Did "Hello,Larry" jumped the shark? Actually,no. It started out in midair,then went halfway over the shark tank. What really stinks is that actress Kim Richards-a child actor that was all over the place in several movies and TV shows during the entire decade of the 1970's and way into the mid-1980's-stayed on throughout the whole show until its demise in the spring of 1980,after 27 episodes. Richards,was a drop dead gorgeous babe who was the object of every teenage boys' fantasy during the mid-1970's,and still is today. Ahhh yes,KIM RICHARDS,every boy's erotic fantasy! Was that really Kim Richards in the 1985 teen drama called "Tuff Turf"? Yes,it was and she was totally hot!!! The second reason that "Hello,Larry" didn't jump the shark is this: Why is it that in every episode you got to have Meadowlark Lemon as special guest star? Why wasn't he made a regular?

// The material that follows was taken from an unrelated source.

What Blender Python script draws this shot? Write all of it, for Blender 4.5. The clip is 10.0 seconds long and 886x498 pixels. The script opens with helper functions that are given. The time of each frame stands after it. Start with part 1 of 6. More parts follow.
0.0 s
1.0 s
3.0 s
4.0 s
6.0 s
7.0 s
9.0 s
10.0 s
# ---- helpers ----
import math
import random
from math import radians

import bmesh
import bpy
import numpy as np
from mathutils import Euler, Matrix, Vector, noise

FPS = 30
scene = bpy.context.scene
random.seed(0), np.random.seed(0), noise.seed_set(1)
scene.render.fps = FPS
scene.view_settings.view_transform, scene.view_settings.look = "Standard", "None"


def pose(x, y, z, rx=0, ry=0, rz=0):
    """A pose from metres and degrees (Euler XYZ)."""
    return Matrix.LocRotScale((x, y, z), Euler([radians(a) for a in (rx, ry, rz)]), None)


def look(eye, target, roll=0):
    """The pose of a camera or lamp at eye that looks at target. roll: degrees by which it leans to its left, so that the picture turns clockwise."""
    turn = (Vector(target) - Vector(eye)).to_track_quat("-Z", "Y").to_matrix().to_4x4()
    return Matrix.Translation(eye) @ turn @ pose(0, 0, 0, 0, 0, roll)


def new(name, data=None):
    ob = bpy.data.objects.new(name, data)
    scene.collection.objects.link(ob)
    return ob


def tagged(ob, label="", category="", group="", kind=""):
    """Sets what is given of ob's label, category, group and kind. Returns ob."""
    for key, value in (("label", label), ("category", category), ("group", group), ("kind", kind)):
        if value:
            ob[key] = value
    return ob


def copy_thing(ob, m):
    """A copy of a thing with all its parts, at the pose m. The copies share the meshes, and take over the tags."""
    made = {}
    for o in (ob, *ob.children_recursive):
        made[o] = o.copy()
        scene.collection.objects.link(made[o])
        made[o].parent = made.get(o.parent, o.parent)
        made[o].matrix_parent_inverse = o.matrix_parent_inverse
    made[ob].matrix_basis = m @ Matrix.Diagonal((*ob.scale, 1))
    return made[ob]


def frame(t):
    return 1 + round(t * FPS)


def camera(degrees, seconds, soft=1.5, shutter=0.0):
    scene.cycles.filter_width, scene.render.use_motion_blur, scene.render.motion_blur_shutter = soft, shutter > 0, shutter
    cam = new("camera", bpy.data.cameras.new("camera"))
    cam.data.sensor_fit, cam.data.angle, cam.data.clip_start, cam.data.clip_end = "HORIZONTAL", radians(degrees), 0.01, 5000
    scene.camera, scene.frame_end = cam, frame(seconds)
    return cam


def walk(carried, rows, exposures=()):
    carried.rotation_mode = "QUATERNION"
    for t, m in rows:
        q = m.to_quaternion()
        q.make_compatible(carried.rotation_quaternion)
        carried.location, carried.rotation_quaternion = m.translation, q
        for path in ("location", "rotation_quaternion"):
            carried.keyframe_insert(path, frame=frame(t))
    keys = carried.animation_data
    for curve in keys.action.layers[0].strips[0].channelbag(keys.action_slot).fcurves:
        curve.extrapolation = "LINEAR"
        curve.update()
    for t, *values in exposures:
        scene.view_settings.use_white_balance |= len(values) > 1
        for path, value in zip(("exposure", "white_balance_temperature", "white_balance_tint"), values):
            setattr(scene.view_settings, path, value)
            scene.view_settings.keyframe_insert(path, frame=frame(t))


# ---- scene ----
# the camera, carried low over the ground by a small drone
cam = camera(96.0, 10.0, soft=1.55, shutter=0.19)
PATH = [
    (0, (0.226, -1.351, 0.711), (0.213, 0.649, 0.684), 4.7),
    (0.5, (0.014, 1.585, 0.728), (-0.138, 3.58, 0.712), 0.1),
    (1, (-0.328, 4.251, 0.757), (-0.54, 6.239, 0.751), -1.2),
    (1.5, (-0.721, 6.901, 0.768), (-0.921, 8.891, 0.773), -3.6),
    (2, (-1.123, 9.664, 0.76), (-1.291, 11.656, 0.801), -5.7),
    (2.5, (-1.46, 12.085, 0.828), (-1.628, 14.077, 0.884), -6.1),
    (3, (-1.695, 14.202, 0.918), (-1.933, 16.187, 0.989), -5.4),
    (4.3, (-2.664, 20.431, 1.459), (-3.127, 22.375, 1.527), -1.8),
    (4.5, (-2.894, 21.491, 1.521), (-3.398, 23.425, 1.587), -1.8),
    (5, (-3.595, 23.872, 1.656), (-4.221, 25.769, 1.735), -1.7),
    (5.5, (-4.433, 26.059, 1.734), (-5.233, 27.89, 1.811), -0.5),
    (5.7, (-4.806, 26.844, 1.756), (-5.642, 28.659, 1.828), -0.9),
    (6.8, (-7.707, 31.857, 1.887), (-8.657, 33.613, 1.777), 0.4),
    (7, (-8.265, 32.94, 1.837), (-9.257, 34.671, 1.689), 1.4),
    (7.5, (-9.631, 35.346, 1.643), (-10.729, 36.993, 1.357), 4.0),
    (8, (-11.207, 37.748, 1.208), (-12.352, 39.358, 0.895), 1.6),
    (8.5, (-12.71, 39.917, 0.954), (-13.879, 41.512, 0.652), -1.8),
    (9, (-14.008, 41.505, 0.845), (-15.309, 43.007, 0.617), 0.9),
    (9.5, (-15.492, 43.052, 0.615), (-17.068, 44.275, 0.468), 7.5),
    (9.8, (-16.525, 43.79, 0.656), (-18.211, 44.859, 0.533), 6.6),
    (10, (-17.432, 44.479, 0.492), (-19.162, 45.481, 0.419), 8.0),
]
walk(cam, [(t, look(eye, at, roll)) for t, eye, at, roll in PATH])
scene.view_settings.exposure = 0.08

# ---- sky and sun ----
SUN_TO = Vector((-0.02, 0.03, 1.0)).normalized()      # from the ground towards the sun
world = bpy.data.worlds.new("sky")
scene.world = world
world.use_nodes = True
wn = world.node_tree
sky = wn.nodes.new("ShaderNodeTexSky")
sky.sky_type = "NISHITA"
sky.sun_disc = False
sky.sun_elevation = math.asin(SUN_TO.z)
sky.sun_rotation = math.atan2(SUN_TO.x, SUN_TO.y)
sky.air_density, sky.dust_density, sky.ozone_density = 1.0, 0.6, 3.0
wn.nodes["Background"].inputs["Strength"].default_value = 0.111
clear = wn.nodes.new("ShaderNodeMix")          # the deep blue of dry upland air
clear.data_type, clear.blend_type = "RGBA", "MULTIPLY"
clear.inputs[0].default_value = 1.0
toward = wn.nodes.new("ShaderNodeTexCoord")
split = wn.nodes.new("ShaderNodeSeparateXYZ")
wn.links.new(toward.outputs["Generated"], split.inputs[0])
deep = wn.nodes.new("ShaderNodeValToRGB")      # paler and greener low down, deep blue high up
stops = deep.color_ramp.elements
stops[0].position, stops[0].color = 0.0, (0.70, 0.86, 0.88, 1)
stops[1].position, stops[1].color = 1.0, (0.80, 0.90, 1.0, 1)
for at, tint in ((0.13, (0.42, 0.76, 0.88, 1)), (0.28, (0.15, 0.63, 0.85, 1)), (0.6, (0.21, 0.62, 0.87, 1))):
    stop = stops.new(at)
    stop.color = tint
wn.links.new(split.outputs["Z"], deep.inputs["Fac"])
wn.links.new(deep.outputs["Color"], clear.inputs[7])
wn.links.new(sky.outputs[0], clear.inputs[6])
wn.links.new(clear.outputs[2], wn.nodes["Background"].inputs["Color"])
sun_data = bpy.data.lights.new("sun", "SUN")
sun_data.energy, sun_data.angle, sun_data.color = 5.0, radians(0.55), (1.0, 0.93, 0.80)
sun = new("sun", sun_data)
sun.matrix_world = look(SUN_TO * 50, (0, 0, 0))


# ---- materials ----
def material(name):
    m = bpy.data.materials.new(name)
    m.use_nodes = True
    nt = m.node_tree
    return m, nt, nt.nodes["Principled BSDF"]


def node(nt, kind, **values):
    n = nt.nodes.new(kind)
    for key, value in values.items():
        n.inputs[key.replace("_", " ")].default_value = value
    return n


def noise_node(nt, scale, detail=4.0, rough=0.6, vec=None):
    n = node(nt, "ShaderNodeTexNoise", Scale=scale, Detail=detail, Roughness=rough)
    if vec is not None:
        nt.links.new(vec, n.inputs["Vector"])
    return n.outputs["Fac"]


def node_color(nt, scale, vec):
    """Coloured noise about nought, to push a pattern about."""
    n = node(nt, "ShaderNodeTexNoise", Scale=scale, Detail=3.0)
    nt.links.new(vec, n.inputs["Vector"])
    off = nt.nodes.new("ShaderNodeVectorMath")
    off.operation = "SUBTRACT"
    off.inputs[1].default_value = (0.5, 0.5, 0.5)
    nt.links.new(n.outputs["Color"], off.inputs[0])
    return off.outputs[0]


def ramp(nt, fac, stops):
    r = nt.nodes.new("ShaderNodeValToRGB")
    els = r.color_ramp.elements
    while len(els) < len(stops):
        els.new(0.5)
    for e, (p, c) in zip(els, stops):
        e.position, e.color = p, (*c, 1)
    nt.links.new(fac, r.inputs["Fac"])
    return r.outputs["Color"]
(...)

Why was he the second banana? The others? Having the cast of Different Strokes on the show--which at time was the ONLY hit that NBC had,where the carrying presence of Gary Coleman made the show--where Gary Coleman's character,Arnold runs away in Portland leaving Kim Richards,and Strokes' regulars Dana Plato and Todd Bridges to find him. The other daughter? Donna Wilkes,after her departure from the show,was tapped to do three installments to the "Angel" films in the 1980's,and was never heard from again since.
Whatever happened to MacLean Stevenson after the demise of Hello,Larry? This was in fact a string of failed shows one after the other including his own series,"The MacLean Stevenson Show","America","In The Beginning","Dirty Dancing","Dear,John"...the list goes on and on! "Hello,Larry" was a good show in his heyday,but there was a time that NBC sucked so badly that everything on its programming roster never had a chance because viewers stayed the hell away from the network. The saving grace that rescue NBC from a watery grave was the realignment of its entire programming,that resulted during the termination of Fred Silverman,during the mid-1980's and the resurrection of a new person that would bring the network back to glory who was also in charge of NBC's entertainment division as well.